◆ AVAILABLE DATA ◆
%%
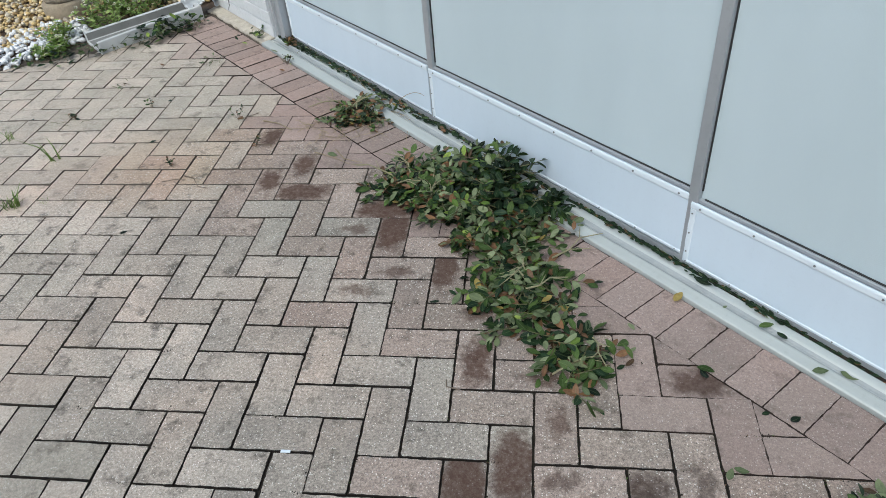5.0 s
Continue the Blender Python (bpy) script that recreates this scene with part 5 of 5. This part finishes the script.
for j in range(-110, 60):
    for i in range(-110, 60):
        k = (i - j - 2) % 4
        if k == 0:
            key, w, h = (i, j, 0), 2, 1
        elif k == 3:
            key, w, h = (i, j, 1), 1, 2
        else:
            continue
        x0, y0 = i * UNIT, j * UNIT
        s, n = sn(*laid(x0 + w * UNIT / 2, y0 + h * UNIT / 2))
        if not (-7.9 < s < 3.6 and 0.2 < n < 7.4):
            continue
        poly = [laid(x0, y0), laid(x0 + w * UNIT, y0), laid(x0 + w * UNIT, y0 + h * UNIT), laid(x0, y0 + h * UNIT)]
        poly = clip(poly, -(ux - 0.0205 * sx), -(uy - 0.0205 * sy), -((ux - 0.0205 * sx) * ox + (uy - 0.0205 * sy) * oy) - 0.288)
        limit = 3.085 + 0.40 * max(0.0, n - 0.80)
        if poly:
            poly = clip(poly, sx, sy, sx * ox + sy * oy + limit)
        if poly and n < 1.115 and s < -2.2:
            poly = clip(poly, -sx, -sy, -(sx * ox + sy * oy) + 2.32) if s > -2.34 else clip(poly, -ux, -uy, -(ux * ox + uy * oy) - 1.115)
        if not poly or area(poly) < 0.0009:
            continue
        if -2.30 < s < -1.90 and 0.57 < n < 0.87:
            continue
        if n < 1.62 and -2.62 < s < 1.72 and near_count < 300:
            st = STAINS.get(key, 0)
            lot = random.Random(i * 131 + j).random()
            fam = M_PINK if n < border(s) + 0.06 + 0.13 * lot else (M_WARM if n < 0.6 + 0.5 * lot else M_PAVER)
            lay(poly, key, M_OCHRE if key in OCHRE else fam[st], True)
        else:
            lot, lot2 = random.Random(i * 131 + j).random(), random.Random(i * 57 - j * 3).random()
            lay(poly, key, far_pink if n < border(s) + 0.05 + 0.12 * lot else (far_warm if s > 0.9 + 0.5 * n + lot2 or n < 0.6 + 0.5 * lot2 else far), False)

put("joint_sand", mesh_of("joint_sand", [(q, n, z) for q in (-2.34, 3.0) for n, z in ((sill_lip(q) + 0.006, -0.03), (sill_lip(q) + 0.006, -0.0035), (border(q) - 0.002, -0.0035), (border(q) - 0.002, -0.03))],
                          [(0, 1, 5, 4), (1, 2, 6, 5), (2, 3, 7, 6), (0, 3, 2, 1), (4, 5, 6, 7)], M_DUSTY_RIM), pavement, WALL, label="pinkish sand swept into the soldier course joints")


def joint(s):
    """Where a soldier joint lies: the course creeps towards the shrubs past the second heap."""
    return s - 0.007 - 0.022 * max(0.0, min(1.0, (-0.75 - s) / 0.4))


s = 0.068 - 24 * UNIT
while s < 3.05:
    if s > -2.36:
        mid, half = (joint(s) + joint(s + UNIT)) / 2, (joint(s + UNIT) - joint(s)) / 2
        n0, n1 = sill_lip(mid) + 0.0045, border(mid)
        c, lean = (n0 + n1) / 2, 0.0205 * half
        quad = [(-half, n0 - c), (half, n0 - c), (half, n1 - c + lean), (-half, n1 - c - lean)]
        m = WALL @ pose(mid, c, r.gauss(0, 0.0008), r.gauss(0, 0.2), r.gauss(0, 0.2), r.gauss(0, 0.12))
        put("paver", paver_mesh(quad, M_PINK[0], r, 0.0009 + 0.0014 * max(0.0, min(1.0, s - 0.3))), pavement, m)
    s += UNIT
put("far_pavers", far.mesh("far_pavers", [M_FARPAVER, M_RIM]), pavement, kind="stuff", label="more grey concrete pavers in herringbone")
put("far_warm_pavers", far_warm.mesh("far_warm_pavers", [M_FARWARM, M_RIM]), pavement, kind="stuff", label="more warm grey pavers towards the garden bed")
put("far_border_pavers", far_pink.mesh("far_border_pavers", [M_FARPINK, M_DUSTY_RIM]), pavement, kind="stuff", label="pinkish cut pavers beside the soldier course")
%%
◆ WHAT YOU NEED TO DO ◆
Repeat these lines exactly and nothing more: the one containing "Continue the Blender", the one containing "lay(poly, key, far_pink", and all the lines between.

◆ ANSWER TO THIS TASK ◆
Continue the Blender Python (bpy) script that recreates this scene with part 5 of 5. This part finishes the script.
for j in range(-110, 60):
    for i in range(-110, 60):
        k = (i - j - 2) % 4
        if k == 0:
            key, w, h = (i, j, 0), 2, 1
        elif k == 3:
            key, w, h = (i, j, 1), 1, 2
        else:
            continue
        x0, y0 = i * UNIT, j * UNIT
        s, n = sn(*laid(x0 + w * UNIT / 2, y0 + h * UNIT / 2))
        if not (-7.9 < s < 3.6 and 0.2 < n < 7.4):
            continue
        poly = [laid(x0, y0), laid(x0 + w * UNIT, y0), laid(x0 + w * UNIT, y0 + h * UNIT), laid(x0, y0 + h * UNIT)]
        poly = clip(poly, -(ux - 0.0205 * sx), -(uy - 0.0205 * sy), -((ux - 0.0205 * sx) * ox + (uy - 0.0205 * sy) * oy) - 0.288)
        limit = 3.085 + 0.40 * max(0.0, n - 0.80)
        if poly:
            poly = clip(poly, sx, sy, sx * ox + sy * oy + limit)
        if poly and n < 1.115 and s < -2.2:
            poly = clip(poly, -sx, -sy, -(sx * ox + sy * oy) + 2.32) if s > -2.34 else clip(poly, -ux, -uy, -(ux * ox + uy * oy) - 1.115)
        if not poly or area(poly) < 0.0009:
            continue
        if -2.30 < s < -1.90 and 0.57 < n < 0.87:
            continue
        if n < 1.62 and -2.62 < s < 1.72 and near_count < 300:
            st = STAINS.get(key, 0)
            lot = random.Random(i * 131 + j).random()
            fam = M_PINK if n < border(s) + 0.06 + 0.13 * lot else (M_WARM if n < 0.6 + 0.5 * lot else M_PAVER)
            lay(poly, key, M_OCHRE if key in OCHRE else fam[st], True)
        else:
            lot, lot2 = random.Random(i * 131 + j).random(), random.Random(i * 57 - j * 3).random()
            lay(poly, key, far_pink if n < border(s) + 0.05 + 0.12 * lot else (far_warm if s > 0.9 + 0.5 * n + lot2 or n < 0.6 + 0.5 * lot2 else far), False)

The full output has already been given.